» **EXERCISE TASK**:
Report how many lines contain "from". Give the number and nothing else.

» **DATASET EXCERPT**:

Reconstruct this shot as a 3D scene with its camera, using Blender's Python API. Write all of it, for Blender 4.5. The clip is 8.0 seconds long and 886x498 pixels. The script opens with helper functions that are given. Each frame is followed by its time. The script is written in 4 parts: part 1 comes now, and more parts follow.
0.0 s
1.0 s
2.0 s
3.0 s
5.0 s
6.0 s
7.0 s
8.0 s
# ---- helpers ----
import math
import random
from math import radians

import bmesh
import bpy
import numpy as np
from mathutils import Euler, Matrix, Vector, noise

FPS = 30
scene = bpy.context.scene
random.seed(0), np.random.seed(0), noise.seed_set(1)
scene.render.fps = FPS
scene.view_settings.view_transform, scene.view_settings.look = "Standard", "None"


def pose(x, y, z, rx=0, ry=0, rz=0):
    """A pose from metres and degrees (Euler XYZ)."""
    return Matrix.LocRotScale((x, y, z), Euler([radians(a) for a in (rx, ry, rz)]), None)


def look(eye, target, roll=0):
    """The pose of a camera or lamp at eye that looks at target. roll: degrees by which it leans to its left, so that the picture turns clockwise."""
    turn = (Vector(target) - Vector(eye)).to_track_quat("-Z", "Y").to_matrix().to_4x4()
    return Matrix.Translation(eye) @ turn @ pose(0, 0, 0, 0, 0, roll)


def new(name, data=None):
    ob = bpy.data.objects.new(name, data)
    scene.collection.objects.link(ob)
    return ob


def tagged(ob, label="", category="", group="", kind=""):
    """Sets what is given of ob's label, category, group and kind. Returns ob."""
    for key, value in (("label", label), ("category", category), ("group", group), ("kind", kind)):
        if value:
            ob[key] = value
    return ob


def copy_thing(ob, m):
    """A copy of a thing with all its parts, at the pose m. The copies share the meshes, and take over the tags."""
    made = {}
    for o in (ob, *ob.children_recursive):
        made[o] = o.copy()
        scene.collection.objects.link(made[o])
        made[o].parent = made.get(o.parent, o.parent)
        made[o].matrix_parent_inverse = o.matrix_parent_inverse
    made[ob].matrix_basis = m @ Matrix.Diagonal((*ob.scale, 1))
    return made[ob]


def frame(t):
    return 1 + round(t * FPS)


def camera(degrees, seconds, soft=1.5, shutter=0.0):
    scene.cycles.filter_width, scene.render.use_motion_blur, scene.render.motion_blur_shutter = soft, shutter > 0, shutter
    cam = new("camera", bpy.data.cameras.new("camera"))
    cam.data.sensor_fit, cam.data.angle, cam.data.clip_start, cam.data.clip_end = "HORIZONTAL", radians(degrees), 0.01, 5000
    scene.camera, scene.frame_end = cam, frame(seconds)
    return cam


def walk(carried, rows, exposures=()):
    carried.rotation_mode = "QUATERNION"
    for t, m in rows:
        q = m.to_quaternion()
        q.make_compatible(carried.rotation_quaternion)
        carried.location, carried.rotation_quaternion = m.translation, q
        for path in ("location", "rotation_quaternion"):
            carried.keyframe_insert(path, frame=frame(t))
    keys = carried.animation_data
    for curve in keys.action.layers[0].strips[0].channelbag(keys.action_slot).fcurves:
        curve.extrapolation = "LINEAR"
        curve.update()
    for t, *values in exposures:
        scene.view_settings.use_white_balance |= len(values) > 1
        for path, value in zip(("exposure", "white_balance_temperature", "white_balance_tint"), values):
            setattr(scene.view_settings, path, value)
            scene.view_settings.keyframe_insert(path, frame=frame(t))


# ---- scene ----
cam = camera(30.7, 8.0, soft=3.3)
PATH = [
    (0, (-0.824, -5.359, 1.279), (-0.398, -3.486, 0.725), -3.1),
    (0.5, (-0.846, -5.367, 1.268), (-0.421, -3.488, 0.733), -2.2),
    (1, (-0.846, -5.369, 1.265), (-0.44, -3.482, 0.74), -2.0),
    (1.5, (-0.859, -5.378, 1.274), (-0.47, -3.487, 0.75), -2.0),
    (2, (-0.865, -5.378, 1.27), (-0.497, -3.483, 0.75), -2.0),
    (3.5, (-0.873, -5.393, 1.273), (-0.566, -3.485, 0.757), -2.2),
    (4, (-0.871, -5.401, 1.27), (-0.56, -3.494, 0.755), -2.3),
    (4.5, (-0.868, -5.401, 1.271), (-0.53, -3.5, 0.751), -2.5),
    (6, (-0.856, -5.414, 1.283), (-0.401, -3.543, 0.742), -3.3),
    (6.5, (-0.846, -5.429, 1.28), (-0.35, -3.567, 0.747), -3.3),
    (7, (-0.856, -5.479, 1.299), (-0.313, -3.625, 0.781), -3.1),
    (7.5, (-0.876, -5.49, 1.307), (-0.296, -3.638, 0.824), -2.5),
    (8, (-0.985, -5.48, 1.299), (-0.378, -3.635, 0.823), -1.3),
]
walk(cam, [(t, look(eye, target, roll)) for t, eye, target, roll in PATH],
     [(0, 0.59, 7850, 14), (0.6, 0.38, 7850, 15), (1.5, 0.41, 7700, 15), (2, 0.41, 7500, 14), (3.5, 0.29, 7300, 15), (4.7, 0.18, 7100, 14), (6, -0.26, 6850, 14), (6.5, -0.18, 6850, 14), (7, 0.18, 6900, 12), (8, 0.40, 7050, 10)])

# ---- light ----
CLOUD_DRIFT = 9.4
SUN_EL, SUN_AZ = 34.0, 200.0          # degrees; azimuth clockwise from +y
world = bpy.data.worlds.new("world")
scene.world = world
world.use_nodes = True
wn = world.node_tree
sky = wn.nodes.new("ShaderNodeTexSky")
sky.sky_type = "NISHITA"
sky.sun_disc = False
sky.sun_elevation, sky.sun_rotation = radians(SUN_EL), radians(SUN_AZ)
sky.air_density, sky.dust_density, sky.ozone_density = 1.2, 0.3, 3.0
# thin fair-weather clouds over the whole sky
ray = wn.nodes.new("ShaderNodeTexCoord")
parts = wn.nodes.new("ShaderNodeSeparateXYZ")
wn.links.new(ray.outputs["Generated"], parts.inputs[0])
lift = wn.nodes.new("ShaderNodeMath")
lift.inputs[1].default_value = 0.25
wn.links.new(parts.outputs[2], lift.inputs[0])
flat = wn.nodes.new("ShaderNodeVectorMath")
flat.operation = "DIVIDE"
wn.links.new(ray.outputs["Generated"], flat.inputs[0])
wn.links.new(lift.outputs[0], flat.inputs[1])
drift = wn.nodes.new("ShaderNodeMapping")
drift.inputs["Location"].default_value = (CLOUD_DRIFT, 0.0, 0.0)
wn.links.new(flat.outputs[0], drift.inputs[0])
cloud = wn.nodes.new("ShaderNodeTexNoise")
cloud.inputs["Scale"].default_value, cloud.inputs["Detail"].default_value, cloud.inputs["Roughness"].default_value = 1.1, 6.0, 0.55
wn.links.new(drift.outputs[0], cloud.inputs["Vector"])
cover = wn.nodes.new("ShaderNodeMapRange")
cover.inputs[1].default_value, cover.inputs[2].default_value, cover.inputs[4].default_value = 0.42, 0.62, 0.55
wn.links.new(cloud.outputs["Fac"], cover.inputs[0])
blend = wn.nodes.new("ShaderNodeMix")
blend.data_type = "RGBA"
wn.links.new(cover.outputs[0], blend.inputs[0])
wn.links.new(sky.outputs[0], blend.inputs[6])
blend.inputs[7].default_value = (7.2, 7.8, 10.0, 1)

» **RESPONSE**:
4